Even if after your snail explanation I'm a little more depressed :S
I think that I'll keep up for some other month, and then try an N5 test and decide what to do.
It would be nice to have a holiday in Japan.
 
There are also good news though :)
The pronunciations are simple, for example. And if you see hiragana/katakana then everything should pronounce as they are written (with very few exceptions and all with clear rules).
The verb forms are all regular (with only two irregular verbs), and all adjective forms are regular.

I wish you the best of luck with your journey to N5! :)
 
Fehu, your English is really very good, so don't worry about that. Heck, half of the native English speakers here in the UK don't know how to use various grammatical constructs, use words completely incorrectly and then the local dialects in place also mangle various words and phrases. Probably much the same in other countries, but it's all I know as I am embarrassingly mono-lingual(ish).

Regardless, it all sounds very easy in comparison to Japanese!

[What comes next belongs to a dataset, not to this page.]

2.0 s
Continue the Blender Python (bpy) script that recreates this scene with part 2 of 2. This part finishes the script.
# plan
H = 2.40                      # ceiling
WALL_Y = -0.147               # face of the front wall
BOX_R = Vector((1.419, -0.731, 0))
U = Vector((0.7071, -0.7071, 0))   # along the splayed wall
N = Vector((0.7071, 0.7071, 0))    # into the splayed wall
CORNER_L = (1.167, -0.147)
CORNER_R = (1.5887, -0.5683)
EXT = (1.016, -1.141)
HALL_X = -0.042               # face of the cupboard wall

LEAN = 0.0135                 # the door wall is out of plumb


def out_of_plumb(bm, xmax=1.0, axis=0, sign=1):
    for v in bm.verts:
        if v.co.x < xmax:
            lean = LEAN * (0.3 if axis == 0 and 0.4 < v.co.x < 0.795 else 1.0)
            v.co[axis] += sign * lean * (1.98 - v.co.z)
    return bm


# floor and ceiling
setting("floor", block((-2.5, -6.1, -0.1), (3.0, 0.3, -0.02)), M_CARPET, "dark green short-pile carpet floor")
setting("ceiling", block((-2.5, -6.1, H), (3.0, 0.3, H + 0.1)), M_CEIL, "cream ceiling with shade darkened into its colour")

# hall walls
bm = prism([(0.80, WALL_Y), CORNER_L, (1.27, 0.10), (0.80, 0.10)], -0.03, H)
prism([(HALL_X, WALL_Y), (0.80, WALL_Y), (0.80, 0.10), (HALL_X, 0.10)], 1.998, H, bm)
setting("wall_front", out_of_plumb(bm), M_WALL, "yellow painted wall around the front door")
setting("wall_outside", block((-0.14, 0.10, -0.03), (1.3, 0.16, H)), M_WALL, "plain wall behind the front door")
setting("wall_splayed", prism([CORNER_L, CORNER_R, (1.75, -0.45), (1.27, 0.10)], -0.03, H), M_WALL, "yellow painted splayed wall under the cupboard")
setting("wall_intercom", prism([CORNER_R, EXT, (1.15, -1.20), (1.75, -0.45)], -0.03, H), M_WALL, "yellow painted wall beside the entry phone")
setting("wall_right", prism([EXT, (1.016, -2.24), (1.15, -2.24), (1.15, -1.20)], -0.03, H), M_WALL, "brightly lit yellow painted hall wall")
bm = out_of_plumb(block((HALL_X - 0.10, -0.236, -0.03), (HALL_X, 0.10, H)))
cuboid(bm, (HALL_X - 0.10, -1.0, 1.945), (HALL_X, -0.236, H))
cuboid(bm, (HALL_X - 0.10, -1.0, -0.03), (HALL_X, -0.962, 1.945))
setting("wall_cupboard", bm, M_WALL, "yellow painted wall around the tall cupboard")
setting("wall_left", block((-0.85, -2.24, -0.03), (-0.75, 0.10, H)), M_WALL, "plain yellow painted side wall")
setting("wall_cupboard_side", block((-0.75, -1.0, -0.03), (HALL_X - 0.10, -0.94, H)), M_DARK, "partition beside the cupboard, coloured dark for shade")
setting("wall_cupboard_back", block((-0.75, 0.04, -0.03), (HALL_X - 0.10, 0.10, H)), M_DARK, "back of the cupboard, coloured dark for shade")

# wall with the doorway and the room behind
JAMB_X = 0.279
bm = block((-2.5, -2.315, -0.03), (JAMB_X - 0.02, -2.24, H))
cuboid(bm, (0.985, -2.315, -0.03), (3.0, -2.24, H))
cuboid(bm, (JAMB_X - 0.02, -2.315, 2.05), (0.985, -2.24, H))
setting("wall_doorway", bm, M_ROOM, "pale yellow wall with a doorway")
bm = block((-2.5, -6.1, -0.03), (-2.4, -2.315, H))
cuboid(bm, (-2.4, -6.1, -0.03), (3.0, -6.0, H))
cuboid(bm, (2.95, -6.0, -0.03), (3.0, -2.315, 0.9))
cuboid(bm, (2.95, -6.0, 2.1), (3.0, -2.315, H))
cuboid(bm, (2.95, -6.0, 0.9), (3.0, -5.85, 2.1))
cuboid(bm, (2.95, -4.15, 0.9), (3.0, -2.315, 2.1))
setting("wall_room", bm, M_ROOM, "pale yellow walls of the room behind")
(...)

What irritates me here in the UK is the creeping Americanisation of pronunciations and usage by people in the media who quite simply don't know any better. For instance, the correct English way of saying the word, schedule is "shed-yul". So much nicer than the American "sked-yule" which now seems to be used everywhere! Heard another one on the TV news this morning - "Monday through Friday". This has never, ever been used in the UK until the past year or two. Always "Monday to Friday".

I've got a 9 year old son who is picking up too many Americanisations from watching TV shows and I am very quick to correct him! The other day, talking about Pokemon, he mentioned having a 'dool' and I had to think for a moment to understand what he was saying until correcting him with the correct way to say 'duel'. (More like 'jewel' in the UK). And don't get me started with 'buoy'...

Good luck with the Japanese. Sounds as though you may need it!
 
Fehu your english is excellent and I admire you learning other languages. I'm hopelessly monolinguistic, probably why english doesn't bother me so much. Nothing to compare it to.
 
Whenever someone claims something is ridiculous Progressive Rock says "Hold My Beer"
Kobaïan :
Kobaïan is a lyrical language created by Christian Vander for Magma. It is the language of Kobaïa, a fictional planet invented by Vander and the setting for a musical "space opera" sung in Kobaïan by Magma on fifteen concept albums.
In a 1977 interview with Vander and long-time Magma vocalist Klaus Blasquiz, Blasquiz said that Kobaïan is a "phonetic language made by elements of the Slavonic and Germanic languages to be able to express some things musically.